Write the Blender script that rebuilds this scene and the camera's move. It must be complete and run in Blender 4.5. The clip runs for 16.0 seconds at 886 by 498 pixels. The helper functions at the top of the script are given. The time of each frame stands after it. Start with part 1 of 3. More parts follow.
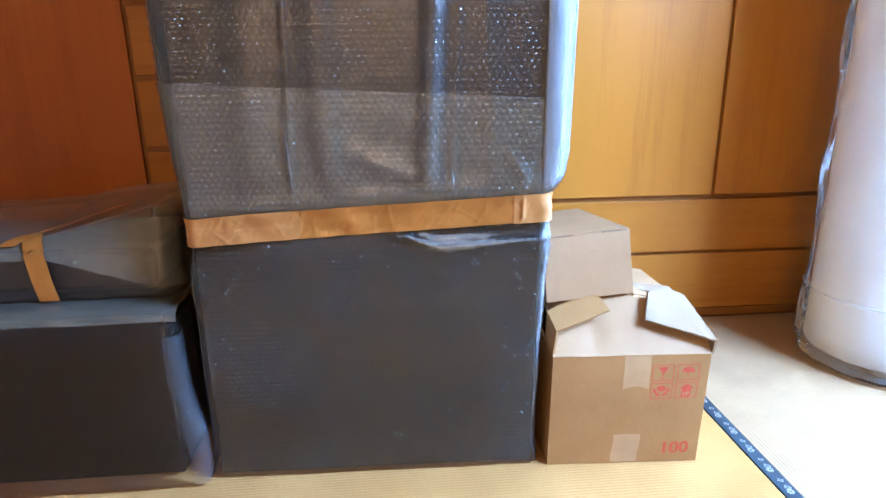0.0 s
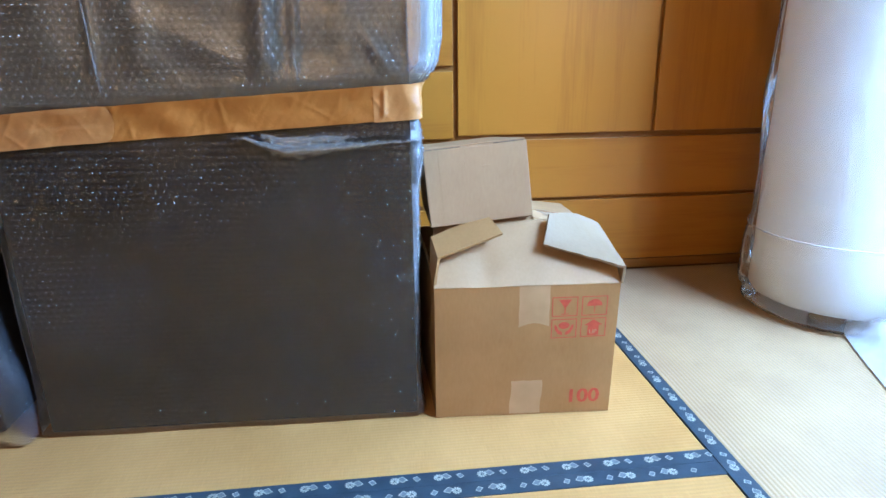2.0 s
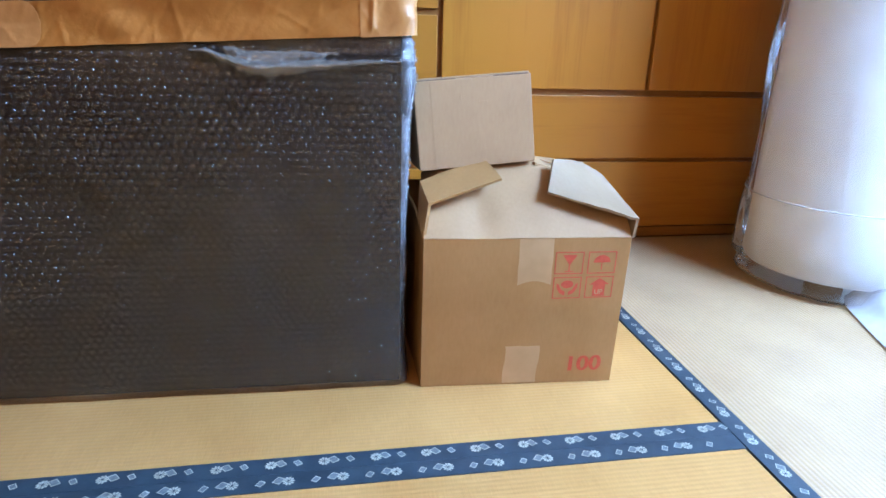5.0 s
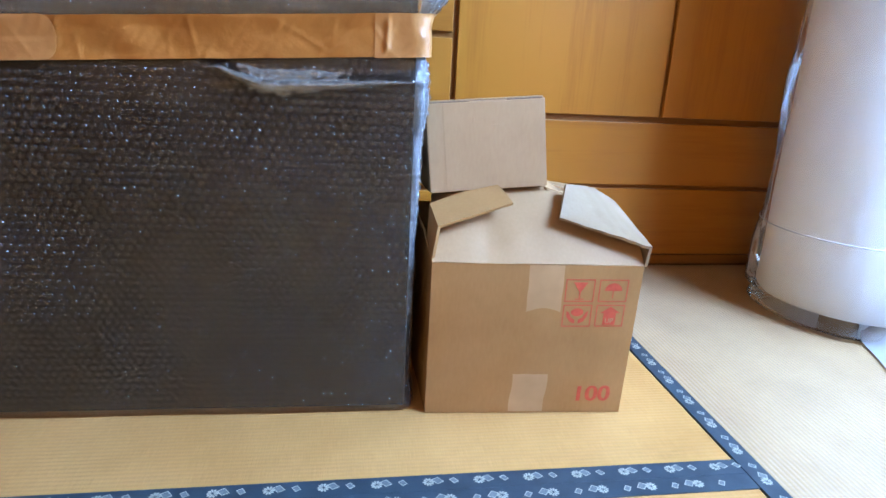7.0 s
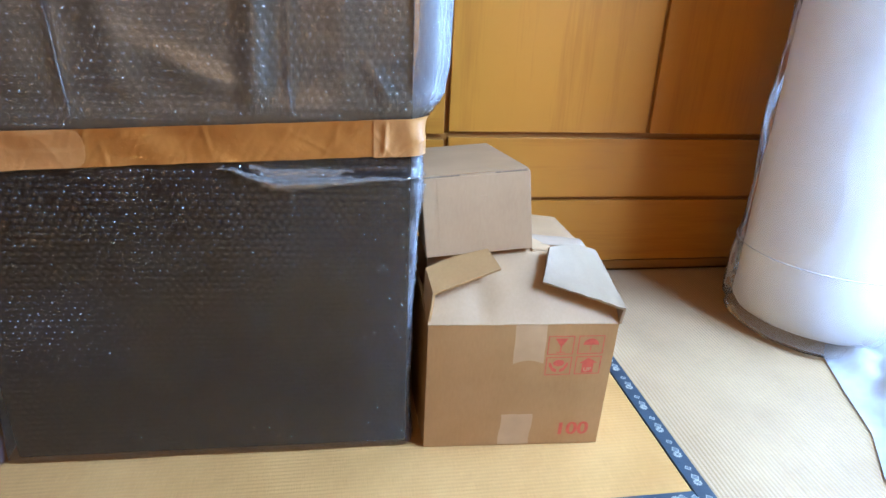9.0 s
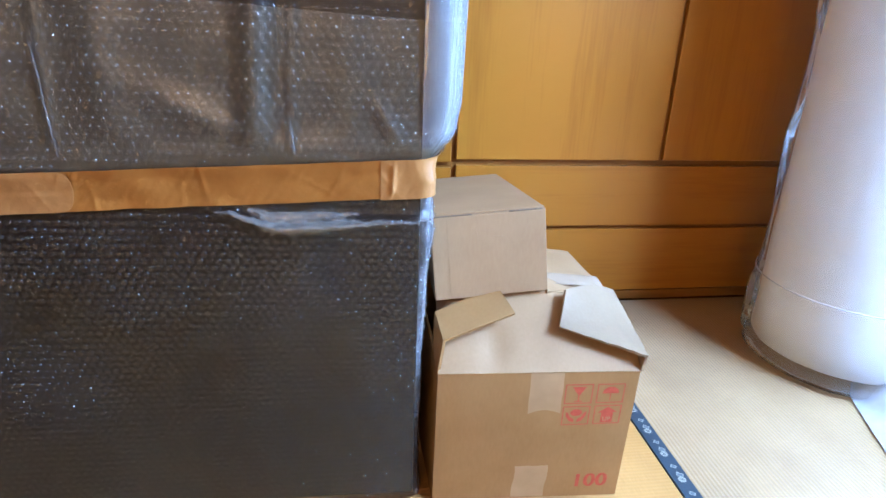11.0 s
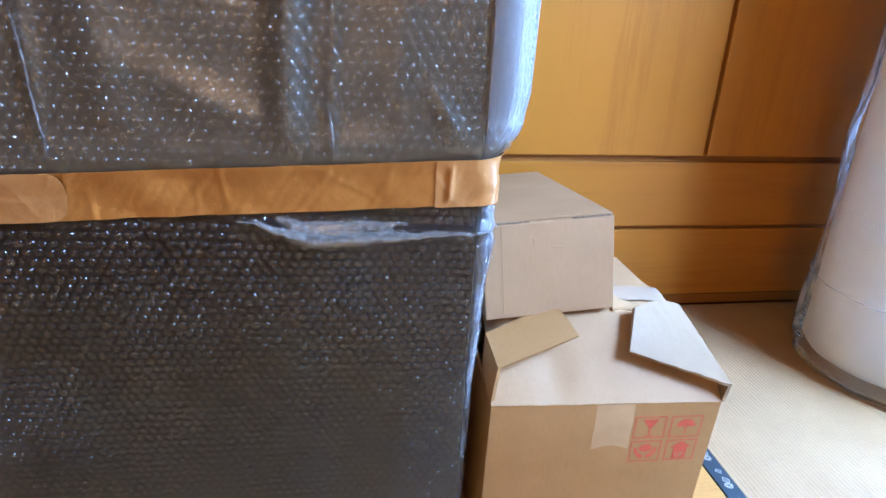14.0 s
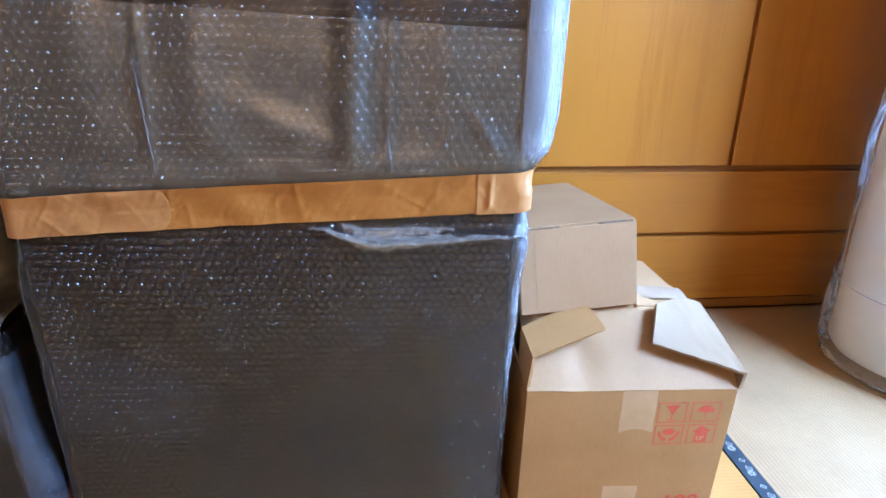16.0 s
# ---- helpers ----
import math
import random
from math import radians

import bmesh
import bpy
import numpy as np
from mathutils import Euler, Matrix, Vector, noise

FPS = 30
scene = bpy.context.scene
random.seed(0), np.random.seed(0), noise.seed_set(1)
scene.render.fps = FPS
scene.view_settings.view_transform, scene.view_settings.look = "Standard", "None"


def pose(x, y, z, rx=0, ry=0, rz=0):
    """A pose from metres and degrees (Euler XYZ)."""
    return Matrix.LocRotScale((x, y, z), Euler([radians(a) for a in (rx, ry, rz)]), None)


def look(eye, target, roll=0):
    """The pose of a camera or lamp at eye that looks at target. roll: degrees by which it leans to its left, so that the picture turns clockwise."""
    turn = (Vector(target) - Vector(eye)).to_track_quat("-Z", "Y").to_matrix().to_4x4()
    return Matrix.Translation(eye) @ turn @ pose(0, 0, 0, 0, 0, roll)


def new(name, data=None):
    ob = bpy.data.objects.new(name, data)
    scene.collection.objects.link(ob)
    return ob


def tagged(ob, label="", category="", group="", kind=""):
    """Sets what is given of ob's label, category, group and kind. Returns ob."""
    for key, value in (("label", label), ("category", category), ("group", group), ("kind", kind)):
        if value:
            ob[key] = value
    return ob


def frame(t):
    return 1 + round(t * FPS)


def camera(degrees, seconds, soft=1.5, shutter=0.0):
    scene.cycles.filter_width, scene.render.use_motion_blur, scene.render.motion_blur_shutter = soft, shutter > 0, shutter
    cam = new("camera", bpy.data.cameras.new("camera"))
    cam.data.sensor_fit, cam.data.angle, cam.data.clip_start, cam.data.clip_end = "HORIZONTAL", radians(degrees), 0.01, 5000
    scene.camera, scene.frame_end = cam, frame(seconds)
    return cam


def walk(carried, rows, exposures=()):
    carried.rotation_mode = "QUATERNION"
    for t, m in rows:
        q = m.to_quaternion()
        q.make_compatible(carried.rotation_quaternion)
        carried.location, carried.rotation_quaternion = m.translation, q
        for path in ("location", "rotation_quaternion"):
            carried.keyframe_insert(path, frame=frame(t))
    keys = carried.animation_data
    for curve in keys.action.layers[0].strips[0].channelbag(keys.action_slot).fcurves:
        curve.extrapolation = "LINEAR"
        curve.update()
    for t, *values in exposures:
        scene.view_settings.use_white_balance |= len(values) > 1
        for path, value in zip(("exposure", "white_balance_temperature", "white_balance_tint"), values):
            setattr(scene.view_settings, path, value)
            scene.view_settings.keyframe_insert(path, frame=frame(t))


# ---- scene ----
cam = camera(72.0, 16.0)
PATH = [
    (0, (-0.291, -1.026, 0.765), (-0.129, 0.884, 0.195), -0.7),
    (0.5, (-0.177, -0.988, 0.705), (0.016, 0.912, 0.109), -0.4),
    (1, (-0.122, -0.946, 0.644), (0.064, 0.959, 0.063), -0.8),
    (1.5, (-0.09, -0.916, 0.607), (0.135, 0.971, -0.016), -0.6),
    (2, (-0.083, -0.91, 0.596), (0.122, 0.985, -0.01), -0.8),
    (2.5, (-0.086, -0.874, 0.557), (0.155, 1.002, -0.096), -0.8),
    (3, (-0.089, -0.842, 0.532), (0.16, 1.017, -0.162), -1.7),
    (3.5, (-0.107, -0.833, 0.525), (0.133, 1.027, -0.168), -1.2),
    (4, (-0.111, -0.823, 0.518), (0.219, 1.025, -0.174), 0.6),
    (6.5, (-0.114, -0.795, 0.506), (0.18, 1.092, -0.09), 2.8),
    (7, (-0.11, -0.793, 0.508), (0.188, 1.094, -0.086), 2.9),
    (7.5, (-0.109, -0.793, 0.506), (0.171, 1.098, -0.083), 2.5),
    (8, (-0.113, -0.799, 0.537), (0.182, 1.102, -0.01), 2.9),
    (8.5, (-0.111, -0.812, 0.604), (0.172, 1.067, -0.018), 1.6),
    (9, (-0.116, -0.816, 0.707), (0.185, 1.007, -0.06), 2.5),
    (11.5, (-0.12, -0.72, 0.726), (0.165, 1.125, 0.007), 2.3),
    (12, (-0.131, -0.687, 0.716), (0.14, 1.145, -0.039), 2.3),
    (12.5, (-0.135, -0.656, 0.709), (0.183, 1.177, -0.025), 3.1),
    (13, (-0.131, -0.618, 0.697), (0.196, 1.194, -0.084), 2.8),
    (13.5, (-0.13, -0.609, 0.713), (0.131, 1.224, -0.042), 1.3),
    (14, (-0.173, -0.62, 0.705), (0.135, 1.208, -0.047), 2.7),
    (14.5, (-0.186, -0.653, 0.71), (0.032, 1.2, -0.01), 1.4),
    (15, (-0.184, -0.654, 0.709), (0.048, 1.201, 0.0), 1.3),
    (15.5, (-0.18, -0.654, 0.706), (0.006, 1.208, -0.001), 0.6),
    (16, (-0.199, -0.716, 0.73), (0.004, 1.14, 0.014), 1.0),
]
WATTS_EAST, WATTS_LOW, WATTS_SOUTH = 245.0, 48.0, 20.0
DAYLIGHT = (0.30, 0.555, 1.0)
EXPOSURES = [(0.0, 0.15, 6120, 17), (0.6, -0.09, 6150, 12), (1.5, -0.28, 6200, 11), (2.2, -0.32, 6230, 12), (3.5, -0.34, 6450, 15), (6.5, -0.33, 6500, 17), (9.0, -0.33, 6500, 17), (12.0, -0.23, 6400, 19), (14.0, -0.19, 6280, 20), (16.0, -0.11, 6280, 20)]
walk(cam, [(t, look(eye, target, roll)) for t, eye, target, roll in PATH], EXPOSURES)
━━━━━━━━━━
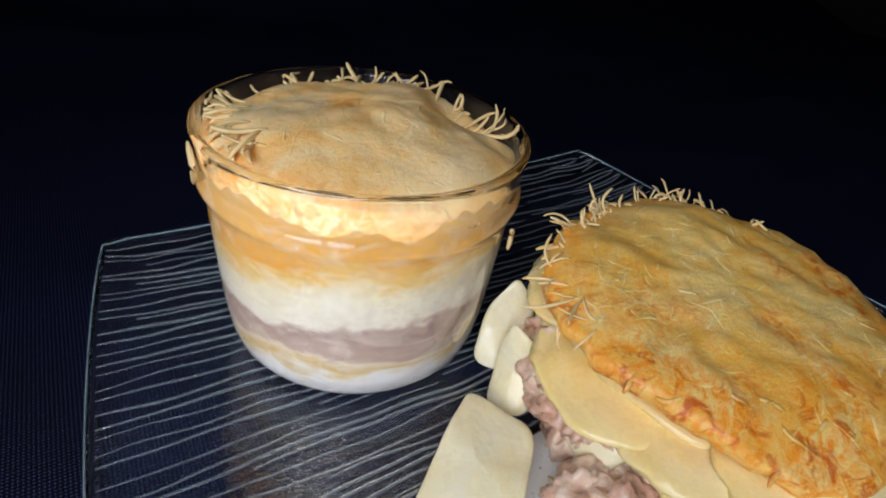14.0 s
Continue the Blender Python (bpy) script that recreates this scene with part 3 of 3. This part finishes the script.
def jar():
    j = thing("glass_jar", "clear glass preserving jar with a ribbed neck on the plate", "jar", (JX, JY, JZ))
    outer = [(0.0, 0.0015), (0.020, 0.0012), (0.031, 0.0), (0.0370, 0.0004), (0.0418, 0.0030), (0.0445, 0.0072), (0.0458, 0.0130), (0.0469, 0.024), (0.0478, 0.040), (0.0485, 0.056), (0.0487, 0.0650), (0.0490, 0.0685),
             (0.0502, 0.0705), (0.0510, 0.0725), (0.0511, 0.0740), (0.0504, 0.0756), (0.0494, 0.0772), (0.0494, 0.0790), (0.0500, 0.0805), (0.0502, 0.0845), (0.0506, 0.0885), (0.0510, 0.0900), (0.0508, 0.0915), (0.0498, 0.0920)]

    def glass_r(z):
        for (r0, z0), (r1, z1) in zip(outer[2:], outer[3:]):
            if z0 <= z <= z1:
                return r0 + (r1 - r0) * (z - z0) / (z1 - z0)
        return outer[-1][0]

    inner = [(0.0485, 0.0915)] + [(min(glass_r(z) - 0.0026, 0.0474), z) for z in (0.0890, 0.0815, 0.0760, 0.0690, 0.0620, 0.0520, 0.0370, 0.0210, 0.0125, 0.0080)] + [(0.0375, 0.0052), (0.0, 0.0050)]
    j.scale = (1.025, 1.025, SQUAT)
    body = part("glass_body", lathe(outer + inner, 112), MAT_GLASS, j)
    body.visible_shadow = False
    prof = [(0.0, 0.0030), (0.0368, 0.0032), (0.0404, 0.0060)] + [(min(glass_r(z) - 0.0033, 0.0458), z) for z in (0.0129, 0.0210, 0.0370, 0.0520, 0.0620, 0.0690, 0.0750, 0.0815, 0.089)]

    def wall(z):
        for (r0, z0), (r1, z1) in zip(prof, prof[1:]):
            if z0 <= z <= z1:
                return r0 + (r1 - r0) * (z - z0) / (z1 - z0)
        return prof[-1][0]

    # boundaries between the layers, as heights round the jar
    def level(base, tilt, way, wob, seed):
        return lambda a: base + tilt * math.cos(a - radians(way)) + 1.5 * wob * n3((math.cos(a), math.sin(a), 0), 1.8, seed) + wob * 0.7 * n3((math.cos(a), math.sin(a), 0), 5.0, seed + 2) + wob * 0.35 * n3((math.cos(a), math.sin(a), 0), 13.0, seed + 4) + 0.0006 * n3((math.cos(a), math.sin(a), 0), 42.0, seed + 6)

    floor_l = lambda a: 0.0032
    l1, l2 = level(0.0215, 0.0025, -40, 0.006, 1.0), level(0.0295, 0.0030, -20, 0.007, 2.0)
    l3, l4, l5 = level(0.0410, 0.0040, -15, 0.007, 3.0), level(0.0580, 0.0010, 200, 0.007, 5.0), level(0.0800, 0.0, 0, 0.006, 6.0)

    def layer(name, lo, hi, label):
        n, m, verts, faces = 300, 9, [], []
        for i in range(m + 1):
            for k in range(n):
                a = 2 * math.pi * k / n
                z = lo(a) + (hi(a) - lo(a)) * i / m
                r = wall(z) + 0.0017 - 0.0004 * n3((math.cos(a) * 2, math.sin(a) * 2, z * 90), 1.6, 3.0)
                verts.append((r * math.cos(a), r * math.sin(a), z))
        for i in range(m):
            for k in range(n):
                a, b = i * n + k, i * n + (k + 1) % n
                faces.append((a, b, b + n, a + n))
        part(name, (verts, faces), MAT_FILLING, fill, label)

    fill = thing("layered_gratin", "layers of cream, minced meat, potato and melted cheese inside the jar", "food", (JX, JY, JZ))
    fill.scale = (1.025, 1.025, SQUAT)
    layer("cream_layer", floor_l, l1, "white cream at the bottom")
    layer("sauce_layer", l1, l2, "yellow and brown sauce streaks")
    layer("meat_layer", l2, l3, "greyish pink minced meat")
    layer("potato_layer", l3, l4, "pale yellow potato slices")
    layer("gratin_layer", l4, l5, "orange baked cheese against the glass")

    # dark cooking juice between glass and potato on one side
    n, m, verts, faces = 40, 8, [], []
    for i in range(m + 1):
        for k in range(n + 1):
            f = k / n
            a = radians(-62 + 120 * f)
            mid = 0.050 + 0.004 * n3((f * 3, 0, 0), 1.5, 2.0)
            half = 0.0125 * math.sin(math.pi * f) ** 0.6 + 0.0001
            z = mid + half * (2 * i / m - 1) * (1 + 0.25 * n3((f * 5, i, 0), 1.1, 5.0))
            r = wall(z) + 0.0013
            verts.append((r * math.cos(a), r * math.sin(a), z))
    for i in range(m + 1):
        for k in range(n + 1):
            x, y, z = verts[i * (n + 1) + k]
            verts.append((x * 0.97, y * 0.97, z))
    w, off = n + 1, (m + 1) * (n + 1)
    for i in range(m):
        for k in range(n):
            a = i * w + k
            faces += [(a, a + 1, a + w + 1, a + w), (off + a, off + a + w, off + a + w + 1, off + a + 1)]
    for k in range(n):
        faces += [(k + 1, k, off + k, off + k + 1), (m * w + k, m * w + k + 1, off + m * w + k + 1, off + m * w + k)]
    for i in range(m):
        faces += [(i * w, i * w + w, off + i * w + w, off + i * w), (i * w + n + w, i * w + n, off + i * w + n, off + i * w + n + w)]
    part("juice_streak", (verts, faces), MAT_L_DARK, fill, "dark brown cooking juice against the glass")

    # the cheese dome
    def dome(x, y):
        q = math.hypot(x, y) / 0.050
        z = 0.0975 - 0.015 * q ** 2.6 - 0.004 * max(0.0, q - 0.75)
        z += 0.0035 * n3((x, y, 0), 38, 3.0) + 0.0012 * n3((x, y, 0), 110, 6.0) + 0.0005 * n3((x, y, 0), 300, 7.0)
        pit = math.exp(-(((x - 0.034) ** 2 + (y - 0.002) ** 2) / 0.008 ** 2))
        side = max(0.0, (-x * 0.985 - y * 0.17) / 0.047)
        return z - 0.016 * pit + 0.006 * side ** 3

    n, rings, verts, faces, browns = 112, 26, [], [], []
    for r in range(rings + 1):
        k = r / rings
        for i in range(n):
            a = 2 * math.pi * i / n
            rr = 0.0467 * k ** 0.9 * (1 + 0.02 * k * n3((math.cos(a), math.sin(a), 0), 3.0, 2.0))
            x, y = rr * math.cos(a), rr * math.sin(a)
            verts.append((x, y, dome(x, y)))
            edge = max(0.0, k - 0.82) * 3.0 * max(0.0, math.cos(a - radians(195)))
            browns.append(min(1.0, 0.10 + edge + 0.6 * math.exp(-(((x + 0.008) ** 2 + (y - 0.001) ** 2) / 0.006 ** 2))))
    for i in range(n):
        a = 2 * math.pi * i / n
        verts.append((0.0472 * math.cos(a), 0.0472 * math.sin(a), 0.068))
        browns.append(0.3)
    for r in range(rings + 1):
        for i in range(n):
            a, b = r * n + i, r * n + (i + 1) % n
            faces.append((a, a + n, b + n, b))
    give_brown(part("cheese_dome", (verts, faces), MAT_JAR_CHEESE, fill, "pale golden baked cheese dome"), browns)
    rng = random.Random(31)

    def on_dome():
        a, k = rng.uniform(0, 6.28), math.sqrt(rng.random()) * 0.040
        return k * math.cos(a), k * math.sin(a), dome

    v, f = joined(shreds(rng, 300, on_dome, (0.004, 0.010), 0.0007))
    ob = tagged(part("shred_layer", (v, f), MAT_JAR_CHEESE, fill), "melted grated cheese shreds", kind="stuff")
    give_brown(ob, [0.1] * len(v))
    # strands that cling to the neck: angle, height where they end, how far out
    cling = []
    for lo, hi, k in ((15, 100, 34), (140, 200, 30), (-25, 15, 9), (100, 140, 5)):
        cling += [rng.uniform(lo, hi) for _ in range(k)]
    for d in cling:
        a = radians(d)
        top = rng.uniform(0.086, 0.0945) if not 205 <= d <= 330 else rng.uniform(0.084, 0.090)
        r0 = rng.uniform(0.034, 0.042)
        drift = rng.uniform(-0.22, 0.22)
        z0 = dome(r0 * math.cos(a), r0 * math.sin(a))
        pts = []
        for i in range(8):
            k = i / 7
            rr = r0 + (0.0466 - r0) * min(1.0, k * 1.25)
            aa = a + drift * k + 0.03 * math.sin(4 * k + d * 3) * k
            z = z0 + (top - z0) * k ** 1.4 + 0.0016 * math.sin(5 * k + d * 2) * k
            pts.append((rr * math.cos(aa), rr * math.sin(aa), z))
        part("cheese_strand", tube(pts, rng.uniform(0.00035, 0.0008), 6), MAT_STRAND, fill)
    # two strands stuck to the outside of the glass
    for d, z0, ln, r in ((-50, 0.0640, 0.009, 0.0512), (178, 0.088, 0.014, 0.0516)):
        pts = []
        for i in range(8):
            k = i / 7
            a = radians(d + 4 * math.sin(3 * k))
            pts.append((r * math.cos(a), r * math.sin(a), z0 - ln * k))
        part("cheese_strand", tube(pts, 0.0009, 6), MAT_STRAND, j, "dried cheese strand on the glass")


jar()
━━━━━━━━━━
### Brief
Search the data for "from". Copy every line that has it.

### Worked solution
from math import radians
from mathutils import Euler, Matrix, Vector, noise
    """A pose from metres and degrees (Euler XYZ)."""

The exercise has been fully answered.